▸ Instruction
Go through the listing below and list every line with "rows".
### Supplied data
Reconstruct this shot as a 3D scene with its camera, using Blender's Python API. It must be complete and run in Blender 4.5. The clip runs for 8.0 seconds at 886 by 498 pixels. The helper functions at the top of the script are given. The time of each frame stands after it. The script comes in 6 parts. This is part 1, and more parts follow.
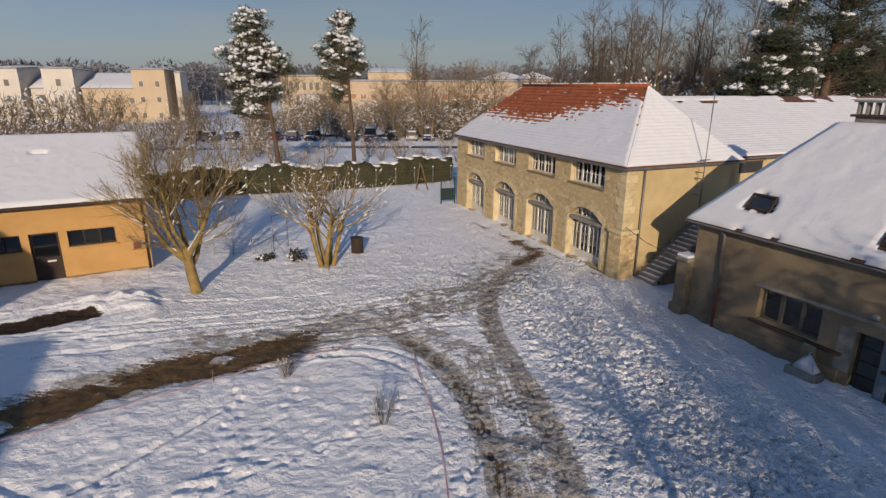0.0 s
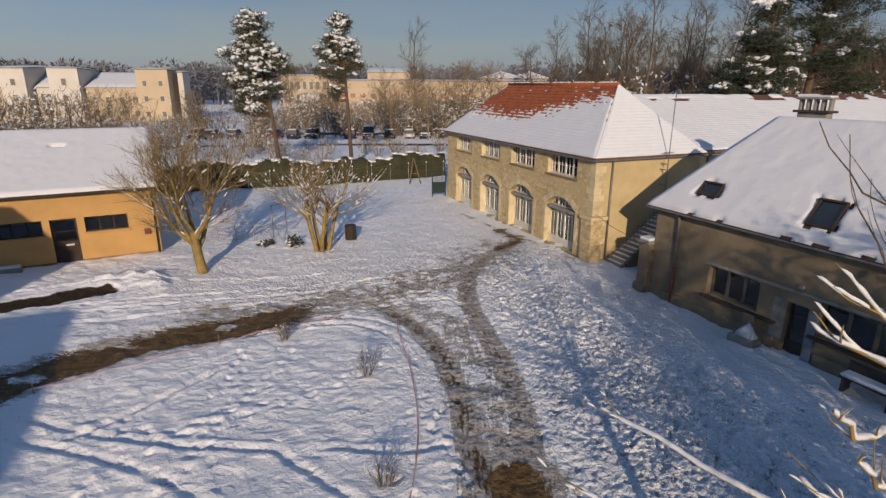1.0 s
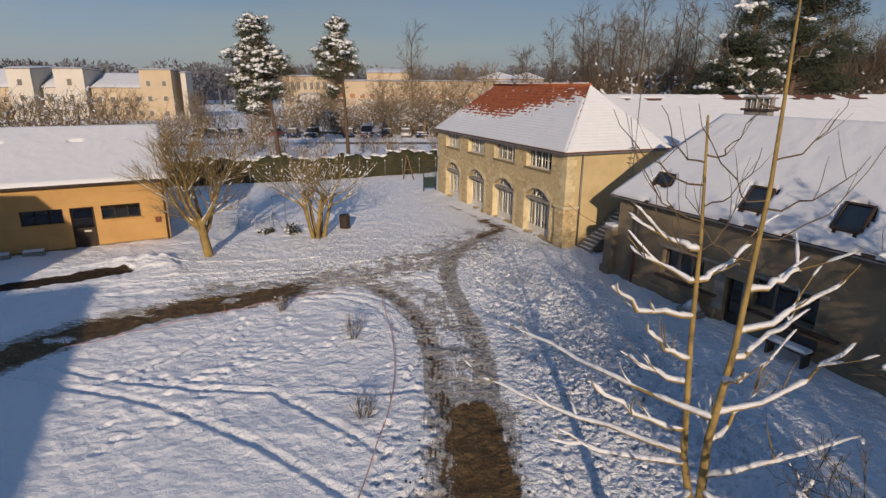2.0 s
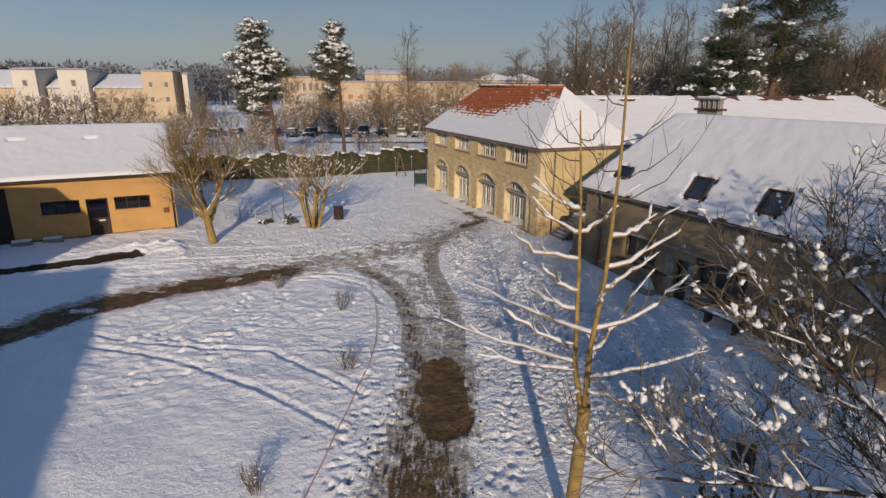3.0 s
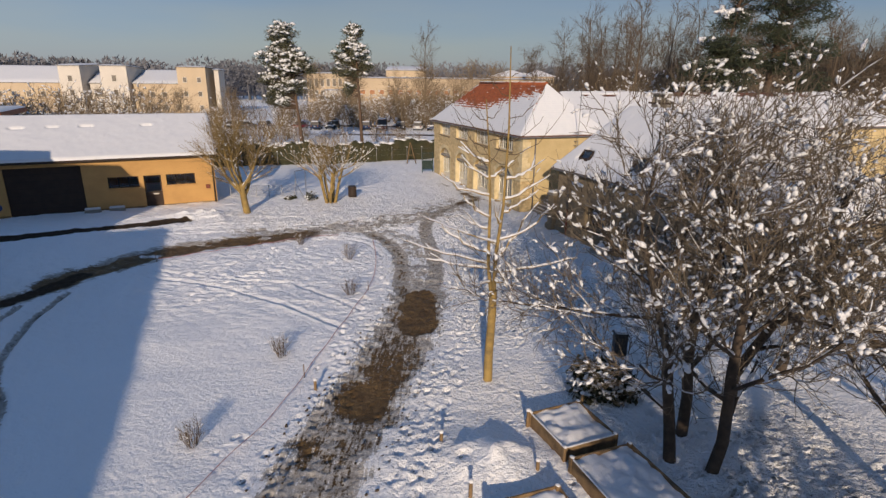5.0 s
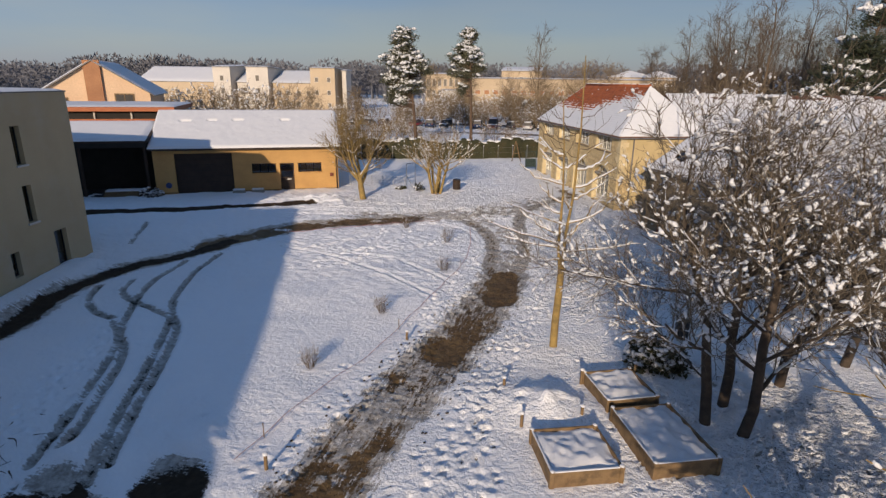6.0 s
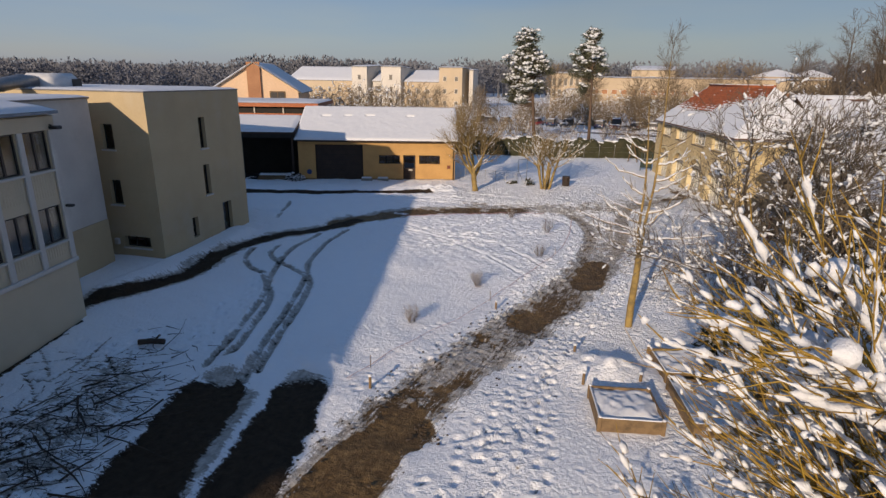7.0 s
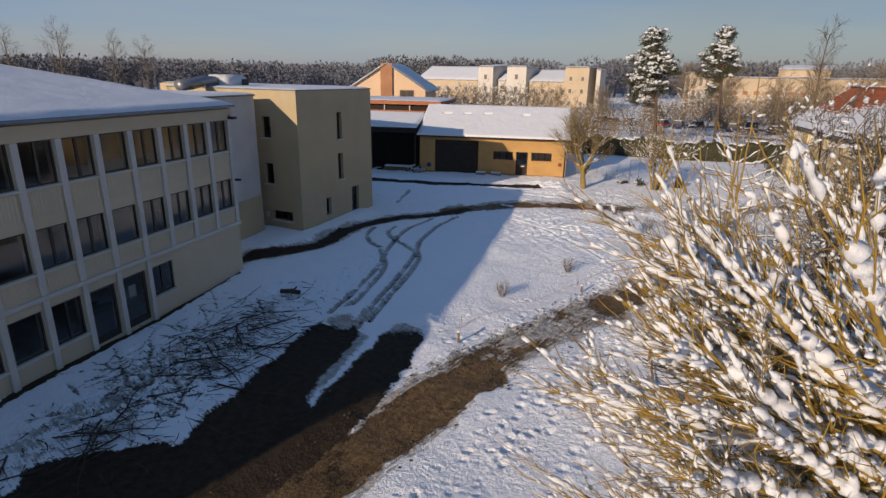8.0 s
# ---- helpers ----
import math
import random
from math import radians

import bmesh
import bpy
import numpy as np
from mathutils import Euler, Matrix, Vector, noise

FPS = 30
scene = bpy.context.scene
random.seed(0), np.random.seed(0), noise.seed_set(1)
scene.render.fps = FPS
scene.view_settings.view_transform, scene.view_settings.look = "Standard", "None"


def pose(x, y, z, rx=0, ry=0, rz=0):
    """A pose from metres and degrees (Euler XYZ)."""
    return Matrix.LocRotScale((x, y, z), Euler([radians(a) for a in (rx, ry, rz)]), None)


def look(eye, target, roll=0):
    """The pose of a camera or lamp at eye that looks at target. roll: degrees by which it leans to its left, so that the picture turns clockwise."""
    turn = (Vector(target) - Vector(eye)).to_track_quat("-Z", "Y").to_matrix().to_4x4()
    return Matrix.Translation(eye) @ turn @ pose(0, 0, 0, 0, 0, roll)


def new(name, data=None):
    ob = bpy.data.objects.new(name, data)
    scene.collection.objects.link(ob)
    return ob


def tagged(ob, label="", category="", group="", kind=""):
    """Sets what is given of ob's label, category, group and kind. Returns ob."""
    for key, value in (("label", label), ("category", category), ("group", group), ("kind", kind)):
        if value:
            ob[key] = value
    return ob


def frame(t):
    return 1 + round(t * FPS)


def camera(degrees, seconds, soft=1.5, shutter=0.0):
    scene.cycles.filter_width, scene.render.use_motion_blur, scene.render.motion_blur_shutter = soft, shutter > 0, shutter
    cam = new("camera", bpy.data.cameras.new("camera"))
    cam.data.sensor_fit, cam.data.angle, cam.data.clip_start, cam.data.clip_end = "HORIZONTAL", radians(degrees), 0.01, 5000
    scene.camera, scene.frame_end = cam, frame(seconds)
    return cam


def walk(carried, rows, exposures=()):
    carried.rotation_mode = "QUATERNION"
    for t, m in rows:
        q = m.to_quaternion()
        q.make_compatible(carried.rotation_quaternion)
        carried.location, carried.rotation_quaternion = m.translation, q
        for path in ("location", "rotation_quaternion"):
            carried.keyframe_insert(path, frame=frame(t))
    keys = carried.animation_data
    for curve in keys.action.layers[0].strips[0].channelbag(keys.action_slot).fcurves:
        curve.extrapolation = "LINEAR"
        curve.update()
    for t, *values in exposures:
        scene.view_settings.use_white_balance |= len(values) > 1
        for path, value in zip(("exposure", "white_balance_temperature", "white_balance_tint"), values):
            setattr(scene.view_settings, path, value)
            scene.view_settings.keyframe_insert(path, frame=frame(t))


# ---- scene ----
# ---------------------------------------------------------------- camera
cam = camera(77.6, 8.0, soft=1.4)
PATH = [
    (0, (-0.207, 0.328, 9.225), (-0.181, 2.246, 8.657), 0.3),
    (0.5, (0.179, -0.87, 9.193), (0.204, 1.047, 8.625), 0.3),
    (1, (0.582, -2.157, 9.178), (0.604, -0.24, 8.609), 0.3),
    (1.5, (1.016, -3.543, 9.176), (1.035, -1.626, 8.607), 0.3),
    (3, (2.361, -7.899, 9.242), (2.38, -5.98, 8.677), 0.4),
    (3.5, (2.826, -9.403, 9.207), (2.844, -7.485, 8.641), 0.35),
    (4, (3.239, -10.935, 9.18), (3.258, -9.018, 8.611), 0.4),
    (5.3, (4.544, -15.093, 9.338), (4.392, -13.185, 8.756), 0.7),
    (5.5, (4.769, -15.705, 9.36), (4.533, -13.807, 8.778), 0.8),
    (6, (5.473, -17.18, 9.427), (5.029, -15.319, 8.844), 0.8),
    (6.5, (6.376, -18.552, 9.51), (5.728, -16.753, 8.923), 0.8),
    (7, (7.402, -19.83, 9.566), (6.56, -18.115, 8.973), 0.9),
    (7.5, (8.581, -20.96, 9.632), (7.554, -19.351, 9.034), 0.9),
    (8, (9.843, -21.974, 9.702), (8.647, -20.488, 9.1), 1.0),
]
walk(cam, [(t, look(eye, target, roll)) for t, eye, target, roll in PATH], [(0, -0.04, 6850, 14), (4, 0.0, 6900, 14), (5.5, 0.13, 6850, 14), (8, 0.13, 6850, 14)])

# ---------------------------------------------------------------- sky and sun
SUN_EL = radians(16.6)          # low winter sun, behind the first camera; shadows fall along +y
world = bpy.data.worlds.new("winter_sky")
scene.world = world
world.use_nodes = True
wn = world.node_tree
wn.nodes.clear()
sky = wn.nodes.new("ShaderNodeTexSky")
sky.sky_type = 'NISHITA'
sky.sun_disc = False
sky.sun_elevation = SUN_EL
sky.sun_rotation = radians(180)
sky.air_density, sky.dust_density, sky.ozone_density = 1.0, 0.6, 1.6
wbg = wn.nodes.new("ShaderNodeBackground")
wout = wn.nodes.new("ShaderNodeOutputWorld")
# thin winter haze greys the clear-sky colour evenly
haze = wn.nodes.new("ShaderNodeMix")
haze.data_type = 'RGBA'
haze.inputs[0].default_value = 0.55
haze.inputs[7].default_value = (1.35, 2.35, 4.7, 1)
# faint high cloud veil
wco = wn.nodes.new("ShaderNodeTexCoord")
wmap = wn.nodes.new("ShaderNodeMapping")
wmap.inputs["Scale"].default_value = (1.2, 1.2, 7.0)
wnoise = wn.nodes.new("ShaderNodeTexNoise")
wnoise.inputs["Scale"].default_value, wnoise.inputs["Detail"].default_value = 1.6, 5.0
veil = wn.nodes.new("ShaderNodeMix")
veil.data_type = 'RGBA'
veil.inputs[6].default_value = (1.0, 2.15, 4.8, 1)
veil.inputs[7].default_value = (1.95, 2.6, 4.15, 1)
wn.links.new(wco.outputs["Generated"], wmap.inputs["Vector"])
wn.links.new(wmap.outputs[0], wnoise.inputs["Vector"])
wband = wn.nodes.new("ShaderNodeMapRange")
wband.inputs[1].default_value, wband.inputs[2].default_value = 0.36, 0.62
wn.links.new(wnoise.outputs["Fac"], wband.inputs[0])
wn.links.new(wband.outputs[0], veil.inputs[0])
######
▸ Result of the task
def walk(carried, rows, exposures=()):
    for t, m in rows:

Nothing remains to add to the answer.